The disbursements that I've heard about seem to be relatively "small potatoes" things. Is there some huge wasteful spending occurring that I've missed?

One anti-pattern I've seen with spending money (not Debian, but elsewhere) is that a group will spend e.g. $10x worth of time debating $x expense. Sometimes that is appropriate, if you're confronting a new class of spending that will be repeated and you need to develop a policy to apply. But often, it's just a waste because people want to bikeshed.

I might ask you, Richard, to serve on my Disbursements Committee
together with someone I perceive as an equally strong person but
otherwise different from you in some way. A small Appointments
Committee could help me figure out who would be a good counterweight.

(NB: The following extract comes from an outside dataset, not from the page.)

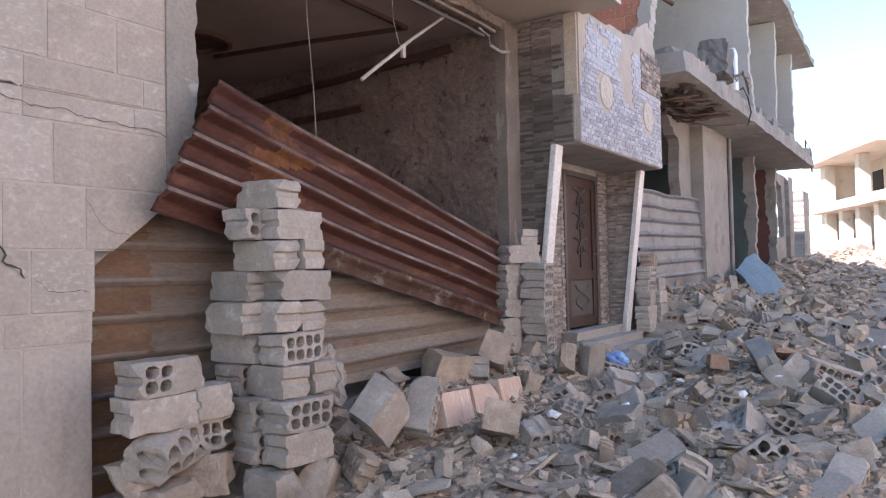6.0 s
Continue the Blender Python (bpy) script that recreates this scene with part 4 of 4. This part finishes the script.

This approach certainly plenty of merit. The devil is in the details, though. If the group is roughly evenly split, then having appointees evenly split to counterbalance each other is appropriate. If the wider group is 80:20, 90:10, or 99:1 on an issue, then picking one from each side unfairly weights the minority position. Maybe that's okay or even desirable (to protect the minority) at 80:20 and a minority position that's reasonable. But it's certainly not good at 99:1 where the 1% position is insane. (I'm not thinking of any particular issue here.)

For contentious topics, the debate over disbursements would
automatically be compartmentalized to your tiny committee without
burdening the entire project.
...
The moderating effect grows with the size of your committee.

This seems naive. If this principle were true, then political strife in society would disappear because we've tasked our elected representatives with dealing with these issues. We all know that isn't the case, even with bodies the size of a state/national legislature.